**Information shown**.
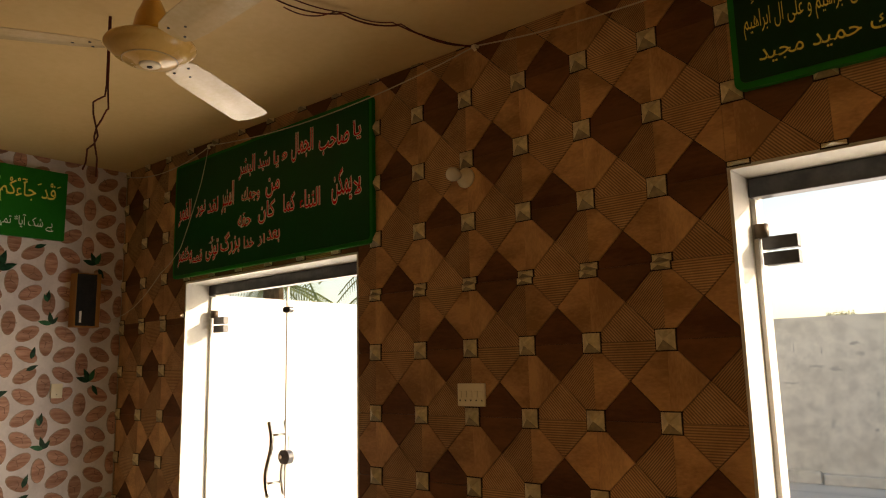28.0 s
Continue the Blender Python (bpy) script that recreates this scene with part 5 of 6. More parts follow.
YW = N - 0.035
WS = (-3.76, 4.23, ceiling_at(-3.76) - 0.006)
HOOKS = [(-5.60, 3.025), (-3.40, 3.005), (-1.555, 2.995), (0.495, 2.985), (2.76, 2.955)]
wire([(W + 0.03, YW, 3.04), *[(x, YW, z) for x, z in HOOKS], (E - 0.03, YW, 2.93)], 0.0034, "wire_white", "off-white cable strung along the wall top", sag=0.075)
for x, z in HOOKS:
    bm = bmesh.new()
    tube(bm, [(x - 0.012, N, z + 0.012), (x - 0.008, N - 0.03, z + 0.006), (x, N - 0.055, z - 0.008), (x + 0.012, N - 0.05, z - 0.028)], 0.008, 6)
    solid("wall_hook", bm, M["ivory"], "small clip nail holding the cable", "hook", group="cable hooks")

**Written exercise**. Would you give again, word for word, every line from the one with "Continue the Blender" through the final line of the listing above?

**Correct output**.
Continue the Blender Python (bpy) script that recreates this scene with part 5 of 6. More parts follow.
YW = N - 0.035
WS = (-3.76, 4.23, ceiling_at(-3.76) - 0.006)
HOOKS = [(-5.60, 3.025), (-3.40, 3.005), (-1.555, 2.995), (0.495, 2.985), (2.76, 2.955)]
wire([(W + 0.03, YW, 3.04), *[(x, YW, z) for x, z in HOOKS], (E - 0.03, YW, 2.93)], 0.0034, "wire_white", "off-white cable strung along the wall top", sag=0.075)
for x, z in HOOKS:
    bm = bmesh.new()
    tube(bm, [(x - 0.012, N, z + 0.012), (x - 0.008, N - 0.03, z + 0.006), (x, N - 0.055, z - 0.008), (x + 0.012, N - 0.05, z - 0.028)], 0.008, 6)
    solid("wall_hook", bm, M["ivory"], "small clip nail holding the cable", "hook", group="cable hooks")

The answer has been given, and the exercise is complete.